Musicalement, les chanteurs dans l'ensemble étaient excellents, sinon Botha, que l'on apprécie normalement comme l'un des meilleurs chanteurs de la Staatsoper, et qui a chanté excessivement mal comparé à ce qu'il offre d'habitude. Comme l'a déjà remarqué Laura, la découverte de cet production est sans conteste la voix de Christian Gerhaher. Claire et précise, moins imposante que celle de Botha (la différence du tour de taille?) mais plus fraiche, c'est la voix parfaite du "Jüngling" pur et bon, que l'on aime immédiatement. Il chante sans prétention mais avec un soucis du son et une diction très soignée, et lors des moments d'émotion plus intense, il sait aussi donner plus de puissance et peut alors se mesurer au grand Botha.
L'orchestre, sous la baguette de Welser-Möst, chouchou du public et de la politique de la Staatsoper, a montré une fougue quasi juvénile et une très grande générosité du son, qui était indiscutablement à son apogée lors des grands chants chorals finaux. Peut-être quelques imprécisions rythmiques dans les violoncelles et dans les cuivres parfois.
Dans l'ensemble, comme tous les opéras de Wagner jusqu'ici, une production de haut niveau, dans laquelle on sent le travail qu'il y a eu derrière (contrairement à Tosca ou à la Traviata).

mardi 15 juin 2010

Oblomov (Ivan Goncharov)

Entre les discussions interminables devant l'institut de musicologie, les folies avec ma nouvelle colocataire, les pulsions culinaires, les exposés et le travail jusqu'au petit matin, le temps pour lire s'est réduit à un minimum déjà presque plus vital. D'autant plus que depuis que je vis à Vienne, j'ai troqué mes trois heures de train quotidiennes durant lesquelles j'avalais volontiers une bonne cinquantaine de pages contre dix minutes de bicyclette.
Je doute avoir dépassé les 10 romans lus depuis janvier. Mais au moins, que de bonnes lectures!
Parmi elles, Oblomov, roman que je me réjouissais de lire depuis longtemps, jamais trouvé en librairie jusqu'à ce jour de fin d'hiver où je l'ai découvert dans un bac de livres au rabais. Deux euros pour mon Ilya Ilich!

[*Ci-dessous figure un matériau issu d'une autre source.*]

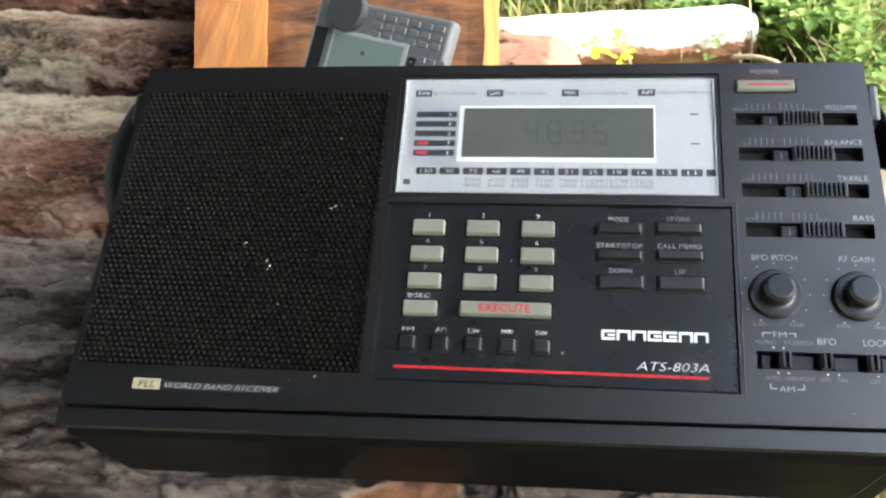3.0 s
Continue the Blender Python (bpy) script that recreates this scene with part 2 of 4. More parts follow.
SILVER_DULL = material("dull silver panel", (0.42, 0.44, 0.47), 0.4, metal=0.3, grain=0.05, grain_scale=700)
FRAME_WHITE = material("white frame print", (0.85, 0.86, 0.86), 0.4, grain=0.03)
LCD = material("grey-green liquid crystal", (0.112, 0.120, 0.108), 0.2, grain=0.12, grain_scale=60, rough_var=0.03)
SEGMENT = material("faint lcd segment", (0.092, 0.096, 0.085), 0.2, grain=0.05)
PALE_FRAME = material("pale grey frame", (0.42, 0.43, 0.44), 0.4, grain=0.05)
BADGE = material("cream badge", (0.33, 0.31, 0.20), 0.45, grain=0.06)
CREAM = material("cream plastic disc", (0.75, 0.60, 0.36), 0.5, grain=0.06)
STRAP = material("black vinyl strap", (0.004, 0.004, 0.0042), 0.6, grain=0.2, grain_scale=500, bump=0.25, spec=0.25)
CAP = material("dark grey plastic", (0.018, 0.020, 0.024), 0.32, grain=0.1)
ACRYLIC = window_material()
LINT = material("pale lint", (0.36, 0.34, 0.31), 0.9, grain=0.2)
BODY_GREY = material("silver-grey plastic", (0.20, 0.20, 0.21), 0.45, metal=0.2, grain=0.08, grain_scale=900, bump=0.06)
KNOB_GREY = material("mid grey plastic", (0.055, 0.056, 0.060), 0.5, grain=0.08)
KEY_GREY = material("light grey rubber", (0.20, 0.20, 0.205), 0.55, grain=0.08)
LCD_SMALL = material("green-grey liquid crystal", (0.22, 0.27, 0.25), 0.22, grain=0.05, grain_scale=60, rough_var=0.03)

BARK_GREY = bark_material("grey-brown pine bark", (0.040, 0.028, 0.023), (0.118, 0.088, 0.073), (0.30, 0.245, 0.215), (0.42, 0.195, 0.105), (0.52, 0.40, 0.32), (0.165, 0.130, 0.112), 0.45, grit=0.9)
BARK_RED = bark_material("red-brown pine bark", (0.034, 0.018, 0.013), (0.24, 0.120, 0.080), (0.48, 0.34, 0.26), (0.78, 0.44, 0.30), (0.92, 0.76, 0.62), (0.34, 0.29, 0.21), 0.28, grit=0.45)
BARK_WHITE = bark_material("peeled pale wood", (0.42, 0.30, 0.21), (0.68, 0.58, 0.49), (0.78, 0.70, 0.62), (0.40, 0.19, 0.11), (0.72, 0.52, 0.40), (0.76, 0.64, 0.54), lift=0.3, grit=0.35)
END_WOOD = wood_material("sawn log end", (0.30, 0.17, 0.08), (0.62, 0.42, 0.24), 30, (1, 1, 1))
SAP_WOOD = wood_material("fresh orange sapwood", (0.40, 0.095, 0.020), (0.76, 0.33, 0.09), 26)
SLAB_WOOD = wood_material("weathered red-brown board", (0.030, 0.010, 0.005), (0.34, 0.135, 0.048), 22, (0.5, 0.8, 1))
GRASS = leaf_material("grass", (0.17, 0.265, 0.06), (0.47, 0.55, 0.185), (0.46, 0.38, 0.20), 0.30)
HERB = leaf_material("herb leaves", (0.095, 0.18, 0.043), (0.36, 0.45, 0.145))
YELLOW = leaf_material("yellow-green leaves", (0.45, 0.48, 0.05), (0.68, 0.66, 0.10))
STRAW = leaf_material("dry straw", (0.34, 0.25, 0.13), (0.58, 0.46, 0.28))


# ---------------------------------------------------------------- helpers
MM = 0.001


def finish(name, bm, mat, smooth=False):
    me = bpy.data.meshes.new(name)
    bm.normal_update()
    bm.to_mesh(me)
    bm.free()
    me.materials.append(mat)
    if smooth:
        me.shade_smooth()
    return me


def part(name, bm, mat, parent, label="", smooth=False):
    ob = new(name, finish(name, bm, mat, smooth))
    ob.parent = parent
    return tagged(ob, label)


def mesh_part(name, verts, faces, mat, parent, label="", smooth=False, kind=""):
    me = bpy.data.meshes.new(name)
    me.from_pydata(verts, [], faces)
    me.materials.append(mat)
    if smooth:
        me.shade_smooth()
    me.update()
    ob = new(name, me)
    ob.parent = parent
    return tagged(ob, label, kind=kind)


def thing(name, m, label, category, group="", kind=""):
    ob = new(name)
    ob.empty_display_size = 0.02
    ob.matrix_world = m
    return tagged(ob, label, category, group, kind)


def box(x0, x1, y0, y1, z0, z1, bevel=0.0, segments=2, bm=None, top=0.0):
    """A box in millimetres, its edges rounded; top draws the upper face in."""
    own = bmesh.new()
    vs = [own.verts.new((x * MM, y * MM, z0 * MM)) for x, y in ((x0, y0), (x1, y0), (x1, y1), (x0, y1))]
    vs += [own.verts.new((x * MM, y * MM, z1 * MM)) for x, y in ((x0 + top, y0 + top), (x1 - top, y0 + top), (x1 - top, y1 - top), (x0 + top, y1 - top))]
    for f in ((3, 2, 1, 0), (4, 5, 6, 7), (0, 1, 5, 4), (1, 2, 6, 5), (2, 3, 7, 6), (3, 0, 4, 7)):
        own.faces.new([vs[i] for i in f])
    if bevel:
        bmesh.ops.bevel(own, geom=own.edges[:], offset=bevel * MM, segments=segments, profile=0.5, affect="EDGES")
    if bm is None:
        return own
    me = bpy.data.meshes.new("tmp")
    own.to_mesh(me)
    own.free()
    bm.from_mesh(me)
    bpy.data.meshes.remove(me)
    return bm


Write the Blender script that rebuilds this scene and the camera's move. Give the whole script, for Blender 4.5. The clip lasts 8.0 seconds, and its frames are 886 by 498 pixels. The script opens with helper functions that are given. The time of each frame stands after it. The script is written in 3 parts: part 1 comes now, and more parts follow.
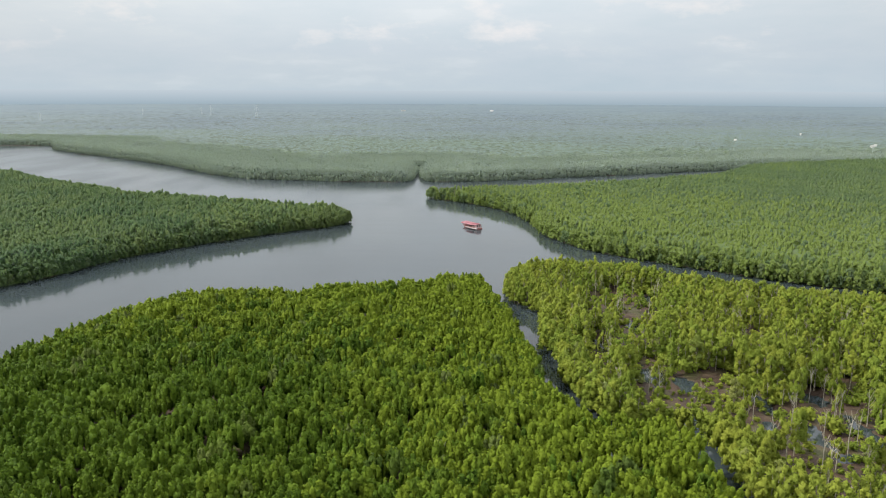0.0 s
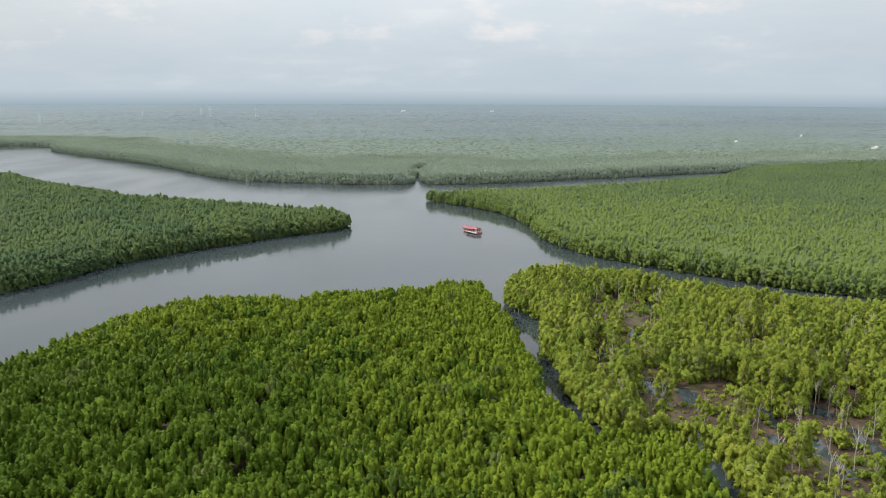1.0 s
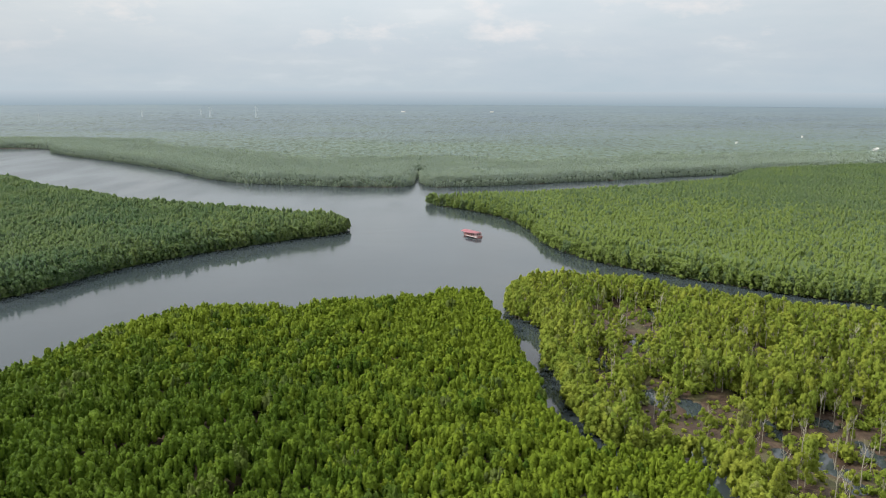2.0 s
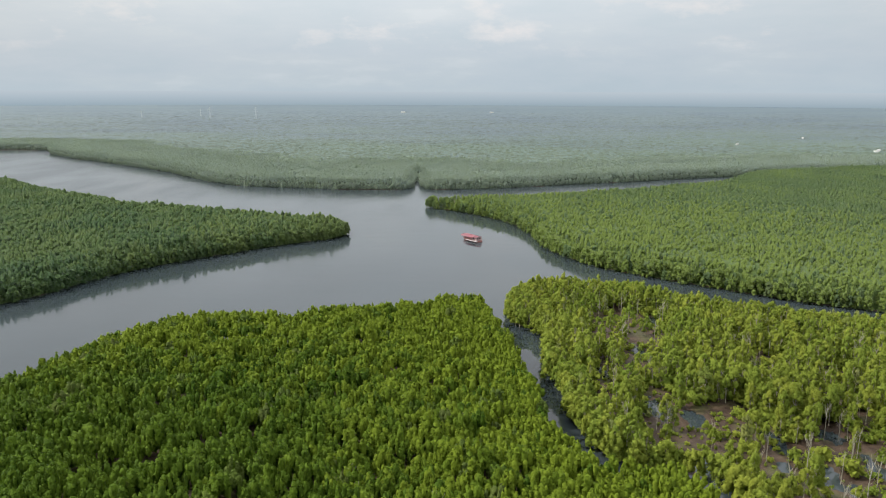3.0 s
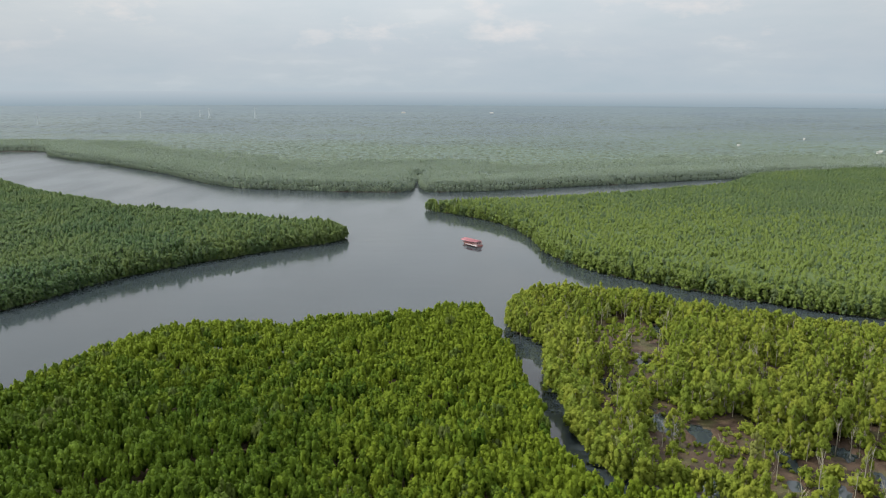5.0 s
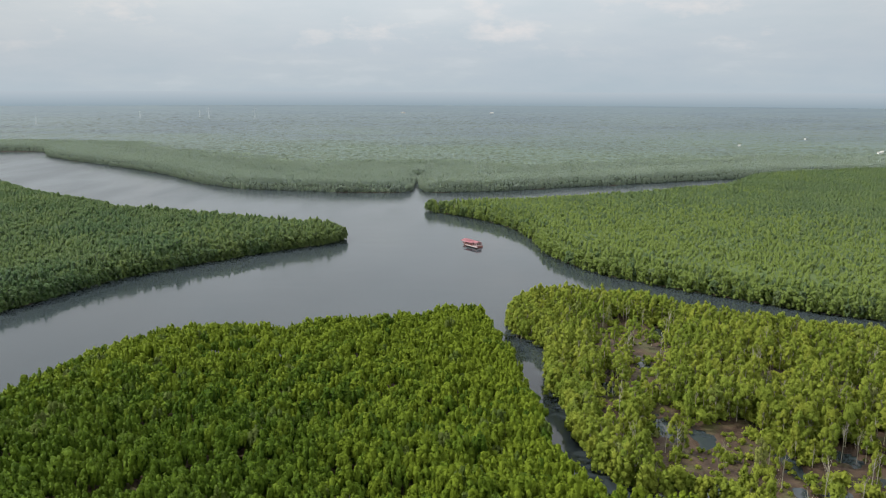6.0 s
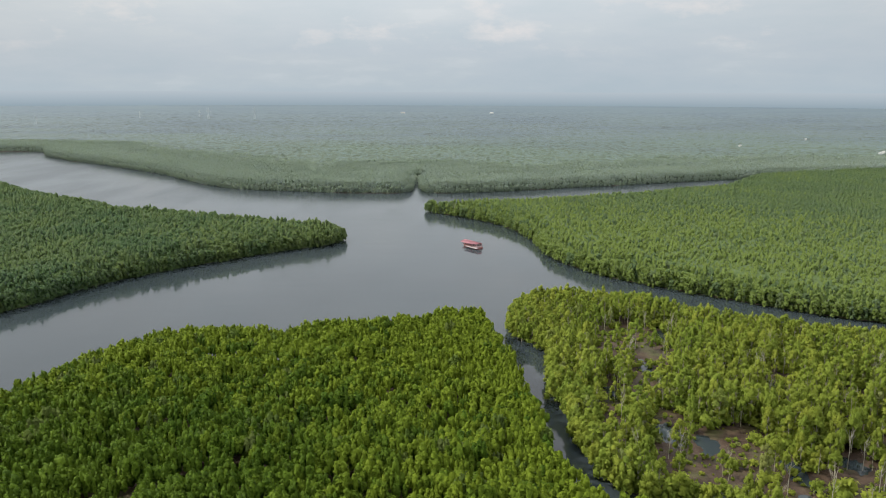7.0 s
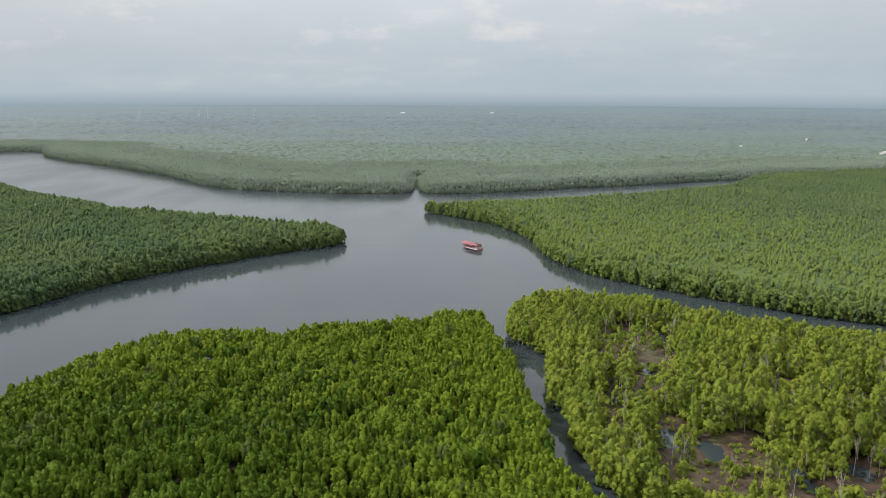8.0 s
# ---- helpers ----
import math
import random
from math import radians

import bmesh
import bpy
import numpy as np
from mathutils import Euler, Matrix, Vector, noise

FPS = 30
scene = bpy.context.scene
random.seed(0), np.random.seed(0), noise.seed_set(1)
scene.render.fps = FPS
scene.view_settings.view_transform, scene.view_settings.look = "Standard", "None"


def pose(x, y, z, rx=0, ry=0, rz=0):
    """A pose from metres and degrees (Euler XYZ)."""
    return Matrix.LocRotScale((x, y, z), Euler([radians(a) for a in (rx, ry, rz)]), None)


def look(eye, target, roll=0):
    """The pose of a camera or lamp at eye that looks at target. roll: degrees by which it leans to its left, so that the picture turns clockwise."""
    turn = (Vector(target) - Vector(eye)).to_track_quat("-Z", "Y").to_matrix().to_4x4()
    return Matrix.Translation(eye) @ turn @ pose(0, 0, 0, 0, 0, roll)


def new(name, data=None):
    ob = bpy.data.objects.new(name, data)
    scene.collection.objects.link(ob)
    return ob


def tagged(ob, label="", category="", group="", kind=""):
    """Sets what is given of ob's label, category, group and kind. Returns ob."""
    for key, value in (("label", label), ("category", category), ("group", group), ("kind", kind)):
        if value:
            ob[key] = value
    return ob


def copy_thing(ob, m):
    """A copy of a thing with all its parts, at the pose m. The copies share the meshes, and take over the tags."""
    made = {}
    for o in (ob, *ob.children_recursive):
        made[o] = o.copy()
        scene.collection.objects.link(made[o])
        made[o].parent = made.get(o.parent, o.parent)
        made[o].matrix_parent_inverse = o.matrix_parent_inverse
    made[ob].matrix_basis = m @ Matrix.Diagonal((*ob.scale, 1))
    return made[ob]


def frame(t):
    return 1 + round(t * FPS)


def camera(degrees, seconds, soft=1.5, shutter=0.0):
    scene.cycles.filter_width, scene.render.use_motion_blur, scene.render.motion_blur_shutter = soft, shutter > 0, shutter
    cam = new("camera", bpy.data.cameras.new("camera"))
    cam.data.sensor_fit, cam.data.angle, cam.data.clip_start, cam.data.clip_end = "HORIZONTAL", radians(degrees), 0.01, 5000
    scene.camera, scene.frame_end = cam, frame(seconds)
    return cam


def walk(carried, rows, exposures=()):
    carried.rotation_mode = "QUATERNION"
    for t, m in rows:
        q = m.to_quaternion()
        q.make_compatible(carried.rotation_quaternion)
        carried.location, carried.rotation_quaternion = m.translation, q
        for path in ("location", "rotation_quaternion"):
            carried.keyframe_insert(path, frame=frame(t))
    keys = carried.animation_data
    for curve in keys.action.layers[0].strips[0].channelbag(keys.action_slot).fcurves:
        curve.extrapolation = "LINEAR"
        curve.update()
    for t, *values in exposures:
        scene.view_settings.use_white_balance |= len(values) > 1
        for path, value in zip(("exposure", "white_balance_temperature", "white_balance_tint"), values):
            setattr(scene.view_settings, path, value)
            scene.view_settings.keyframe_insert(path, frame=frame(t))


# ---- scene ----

penguin classics, 496 pages


Quatrième de couverture:

The sly, subversive side of the nineteenth-century Russian literary character -- the one which represents such a contrast to the titanic exertions of Tolstoy and Dostoevsky -- was most fully realized in Ivan Goncharov's 1859 masterpiece, OBLOMOV. This magnificent farce about a gentleman who spends the better part of his life in bed is a reminder of the extent to which humor, in the hands of a comic genius, can be used to explore the absurdities and injustices of a social order.

Mon avis: *****
Je m'attendais à beaucoup, j'ai même encore été surprise en bien. L'histoire est d'une grande finesse, les caractères analysés et décrits avec un soin méticuleux propre à la littérature russe. Oblomov, c'est ce jeune homme doux et intelligent, avachi sur son sofa. Oblomov, c'est ce révolutionnaire du dimanche. Rien ne résiste à sa paresse, toutes les excuses sont bonnes pour repousser le moment où il faudra, d'un geste adroit, glisser les deux pieds simultanément dans les pantoufles. Ivan Goncharov (1812-1891) publie son roman en 1859, et celui-ci jouit immédiatement d'une grande popularité. Oblomov incarne cet aristocrate oisif, tombé dans l'apathie la plus totale, facile à duper en raison de sa paresse. Être ou ne pas être- Oblomov répond non, et seule Olga réussira à le faire douter un peu de cette réponse, sans toutefois parvenir à l'ébranler totalement. La popularité de ce récit est telle que l'on emploie en Russie le terme que l'ami Andrey Stolz invente pour décrire et insulter Ilya Ilich Oblomov: Oblomoverie, en russe Обломовщина (Oblomovshchina), désignant une personne dans un état de profonde inertie, proche du personnage de Goncharov. Un récit qui interpelle, qui dénonce la part d'oblomoverie qui sommeille en chacun de nous, un récit qui oeuvre comme l'ami fidèle, l'allemand Stolz, qui vient réveiller Oblomov: c'est maintenant ou jamais.